I think it’s OK and necessary to re-examine what books we read our children and what statues we put up in the town square and whether or not Woody Allen was about an inch away from endorsing pedophilia when he made Manhattan and had his nerdy 42-year-old character be the object of a hot 17-year-old’s affection which makes it more science fiction than comedy.
Currently, there’s a big market in taking today’s standards and applying them to work produced in the past.
(I’m assuming it’s only a matter of time until someone looks into that fat bastard Santa Claus and his anti-union workshop that forces illegal immigrant elves to work under sweatshop conditions and the animal cruelty involved in requiring eight reindeer to pull enough toys for all the children in the world around the globe in 24 hours. Also, somebody saw their mommy kissing Santa Claus, so clearly Old St. Nick is getting some on the side while Mrs. Claus waits faithfully at the North Pole.)
But…
In my opinion, some statues need to be torn down and maybe Hollywood should hire actors of the appropriate nationality and not just put makeup on White people so they won’t have to deal with someone with an accent. Thinking about bad stuff you’ve done in the past is one of the ways you do better in the future.

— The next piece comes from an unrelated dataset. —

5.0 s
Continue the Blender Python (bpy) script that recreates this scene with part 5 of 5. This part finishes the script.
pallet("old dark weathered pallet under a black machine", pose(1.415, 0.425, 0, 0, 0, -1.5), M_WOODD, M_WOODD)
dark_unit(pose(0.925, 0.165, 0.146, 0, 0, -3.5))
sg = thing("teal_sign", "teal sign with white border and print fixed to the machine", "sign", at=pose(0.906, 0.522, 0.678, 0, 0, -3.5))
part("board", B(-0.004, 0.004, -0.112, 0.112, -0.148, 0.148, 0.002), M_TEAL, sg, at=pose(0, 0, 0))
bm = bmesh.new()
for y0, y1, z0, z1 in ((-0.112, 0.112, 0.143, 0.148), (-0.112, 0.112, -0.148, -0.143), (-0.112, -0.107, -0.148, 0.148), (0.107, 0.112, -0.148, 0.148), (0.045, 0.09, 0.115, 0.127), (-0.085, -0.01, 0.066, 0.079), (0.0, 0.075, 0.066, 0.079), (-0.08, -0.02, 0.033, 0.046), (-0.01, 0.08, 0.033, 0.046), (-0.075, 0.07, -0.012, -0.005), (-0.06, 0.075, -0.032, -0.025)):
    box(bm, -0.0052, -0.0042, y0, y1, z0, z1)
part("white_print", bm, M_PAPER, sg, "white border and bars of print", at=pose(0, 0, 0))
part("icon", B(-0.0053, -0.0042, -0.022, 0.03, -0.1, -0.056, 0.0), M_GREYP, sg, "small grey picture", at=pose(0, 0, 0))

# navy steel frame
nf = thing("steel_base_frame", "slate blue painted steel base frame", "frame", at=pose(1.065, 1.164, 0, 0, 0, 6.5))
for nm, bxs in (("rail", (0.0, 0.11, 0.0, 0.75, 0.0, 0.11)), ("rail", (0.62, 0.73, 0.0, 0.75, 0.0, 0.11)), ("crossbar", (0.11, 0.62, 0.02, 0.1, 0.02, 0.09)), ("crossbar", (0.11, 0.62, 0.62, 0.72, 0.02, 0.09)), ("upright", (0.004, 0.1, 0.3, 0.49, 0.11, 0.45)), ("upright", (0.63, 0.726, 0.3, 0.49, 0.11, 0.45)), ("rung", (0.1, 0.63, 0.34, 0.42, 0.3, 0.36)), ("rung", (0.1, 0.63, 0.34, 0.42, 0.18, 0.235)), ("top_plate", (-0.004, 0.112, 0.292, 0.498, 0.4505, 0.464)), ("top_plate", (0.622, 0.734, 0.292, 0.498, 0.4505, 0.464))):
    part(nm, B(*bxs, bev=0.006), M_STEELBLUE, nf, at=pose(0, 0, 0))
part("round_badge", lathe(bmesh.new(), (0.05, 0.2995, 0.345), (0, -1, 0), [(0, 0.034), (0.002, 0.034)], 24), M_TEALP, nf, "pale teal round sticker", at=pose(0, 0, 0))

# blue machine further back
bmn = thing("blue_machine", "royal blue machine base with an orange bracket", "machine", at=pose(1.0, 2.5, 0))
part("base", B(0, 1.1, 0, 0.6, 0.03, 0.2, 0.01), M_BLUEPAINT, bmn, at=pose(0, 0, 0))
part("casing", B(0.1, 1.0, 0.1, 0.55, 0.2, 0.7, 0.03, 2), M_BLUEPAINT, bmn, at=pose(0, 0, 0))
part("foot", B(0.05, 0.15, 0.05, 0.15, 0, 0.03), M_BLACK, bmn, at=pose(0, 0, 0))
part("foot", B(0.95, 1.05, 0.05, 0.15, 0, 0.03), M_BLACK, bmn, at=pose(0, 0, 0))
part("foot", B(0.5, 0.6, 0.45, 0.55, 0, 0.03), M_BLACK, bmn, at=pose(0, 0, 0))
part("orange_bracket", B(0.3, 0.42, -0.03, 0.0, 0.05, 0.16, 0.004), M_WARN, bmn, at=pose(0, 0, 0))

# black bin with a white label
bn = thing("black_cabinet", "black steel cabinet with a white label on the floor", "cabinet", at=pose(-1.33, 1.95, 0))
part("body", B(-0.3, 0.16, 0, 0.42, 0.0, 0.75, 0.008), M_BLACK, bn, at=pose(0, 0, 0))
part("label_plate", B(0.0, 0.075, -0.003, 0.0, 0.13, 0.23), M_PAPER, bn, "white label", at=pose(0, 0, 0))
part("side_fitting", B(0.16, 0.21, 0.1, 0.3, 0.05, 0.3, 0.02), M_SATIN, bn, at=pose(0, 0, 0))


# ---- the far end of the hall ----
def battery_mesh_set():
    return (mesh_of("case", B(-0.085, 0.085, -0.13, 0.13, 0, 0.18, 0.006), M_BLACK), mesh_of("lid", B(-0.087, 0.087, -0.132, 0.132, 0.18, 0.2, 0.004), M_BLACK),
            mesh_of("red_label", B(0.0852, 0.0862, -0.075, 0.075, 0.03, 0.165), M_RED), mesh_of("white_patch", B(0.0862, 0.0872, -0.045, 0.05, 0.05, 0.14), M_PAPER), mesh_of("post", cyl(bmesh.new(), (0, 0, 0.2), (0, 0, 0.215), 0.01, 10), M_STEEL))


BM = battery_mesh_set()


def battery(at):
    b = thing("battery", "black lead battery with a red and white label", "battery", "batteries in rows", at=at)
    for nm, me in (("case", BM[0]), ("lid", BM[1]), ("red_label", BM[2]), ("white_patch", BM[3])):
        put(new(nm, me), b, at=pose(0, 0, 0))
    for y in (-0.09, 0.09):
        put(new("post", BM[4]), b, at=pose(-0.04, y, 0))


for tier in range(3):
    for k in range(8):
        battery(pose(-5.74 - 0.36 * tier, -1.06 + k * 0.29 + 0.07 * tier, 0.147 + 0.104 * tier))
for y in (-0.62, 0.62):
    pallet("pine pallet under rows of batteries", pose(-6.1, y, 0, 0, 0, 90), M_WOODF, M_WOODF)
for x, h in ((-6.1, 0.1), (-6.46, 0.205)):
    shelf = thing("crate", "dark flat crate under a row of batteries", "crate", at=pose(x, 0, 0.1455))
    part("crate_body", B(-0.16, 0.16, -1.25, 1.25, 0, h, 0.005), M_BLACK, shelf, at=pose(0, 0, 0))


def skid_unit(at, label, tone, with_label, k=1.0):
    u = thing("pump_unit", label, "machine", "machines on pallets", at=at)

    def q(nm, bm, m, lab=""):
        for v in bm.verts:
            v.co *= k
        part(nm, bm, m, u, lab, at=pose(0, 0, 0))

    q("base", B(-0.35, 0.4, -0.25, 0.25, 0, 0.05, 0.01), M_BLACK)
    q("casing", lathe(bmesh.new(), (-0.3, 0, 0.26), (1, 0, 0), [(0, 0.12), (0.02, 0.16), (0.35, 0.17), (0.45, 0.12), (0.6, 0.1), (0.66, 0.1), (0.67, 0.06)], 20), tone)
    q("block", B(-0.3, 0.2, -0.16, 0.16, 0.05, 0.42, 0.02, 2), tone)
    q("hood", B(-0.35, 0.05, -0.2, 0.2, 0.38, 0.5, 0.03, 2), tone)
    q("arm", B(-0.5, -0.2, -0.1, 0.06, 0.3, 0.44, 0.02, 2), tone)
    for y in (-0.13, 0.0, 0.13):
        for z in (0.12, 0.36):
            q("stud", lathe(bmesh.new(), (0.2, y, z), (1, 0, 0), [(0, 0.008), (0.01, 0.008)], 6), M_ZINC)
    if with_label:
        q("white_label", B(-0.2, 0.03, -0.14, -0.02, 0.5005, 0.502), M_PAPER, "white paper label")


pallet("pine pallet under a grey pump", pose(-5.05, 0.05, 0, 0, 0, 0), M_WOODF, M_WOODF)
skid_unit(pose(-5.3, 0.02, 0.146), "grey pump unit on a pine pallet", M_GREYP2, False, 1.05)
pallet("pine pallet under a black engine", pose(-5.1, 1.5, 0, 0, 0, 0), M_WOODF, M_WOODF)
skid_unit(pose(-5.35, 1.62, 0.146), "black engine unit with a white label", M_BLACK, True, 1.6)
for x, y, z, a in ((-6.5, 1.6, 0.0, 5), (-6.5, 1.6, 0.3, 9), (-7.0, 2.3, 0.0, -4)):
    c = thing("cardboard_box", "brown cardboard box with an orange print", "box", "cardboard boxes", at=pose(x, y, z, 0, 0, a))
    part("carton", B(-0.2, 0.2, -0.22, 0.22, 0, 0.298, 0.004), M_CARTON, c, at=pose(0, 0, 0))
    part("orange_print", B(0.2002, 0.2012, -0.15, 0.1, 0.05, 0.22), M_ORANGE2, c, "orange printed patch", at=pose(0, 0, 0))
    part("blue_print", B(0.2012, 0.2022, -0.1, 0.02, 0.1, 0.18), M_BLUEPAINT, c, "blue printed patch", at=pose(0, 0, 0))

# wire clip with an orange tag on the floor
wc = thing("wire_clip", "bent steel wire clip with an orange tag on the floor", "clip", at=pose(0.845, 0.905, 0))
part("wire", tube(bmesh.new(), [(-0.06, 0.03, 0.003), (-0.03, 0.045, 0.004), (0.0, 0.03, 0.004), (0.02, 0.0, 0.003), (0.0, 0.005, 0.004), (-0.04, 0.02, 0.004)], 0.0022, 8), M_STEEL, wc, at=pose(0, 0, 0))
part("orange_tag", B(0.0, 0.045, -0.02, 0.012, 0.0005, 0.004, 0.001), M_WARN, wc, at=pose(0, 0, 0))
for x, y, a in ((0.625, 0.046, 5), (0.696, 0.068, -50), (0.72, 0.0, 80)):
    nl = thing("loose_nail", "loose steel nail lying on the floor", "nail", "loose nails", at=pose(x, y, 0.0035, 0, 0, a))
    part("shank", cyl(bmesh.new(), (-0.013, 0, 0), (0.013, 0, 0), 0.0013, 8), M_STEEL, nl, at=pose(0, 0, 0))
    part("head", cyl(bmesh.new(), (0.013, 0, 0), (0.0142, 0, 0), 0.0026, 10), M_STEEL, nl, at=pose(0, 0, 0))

But I read pretty much every Dr. Seuss book ever written to my kids and my general impression is that while a few of his images might be outdated now, Theodor Geisel’s heart was in the right place and that maybe ought to count for something.
He wasn’t a racist trying to glorify the Confederate cause or movie director trying to put a romantic glow on pedophilia; he was a cartoonist using imagery that was considered OK at the time he drew it. Doesn’t make it right, but it doesn’t make Doctor Seuss a candidate for a Ku Klux Klan Grand Wizard either.
In any case, if we’re going to re-evaluate Dr. Seuss, I figured maybe it wouldn’t hurt to include a cartoonist’s point of view which might explain some of the choices he made.
OK, that’s it.
Just remember we’ve all done or said stuff we regret, but unfortunately for cartoonists our mistakes are recorded with pen and ink.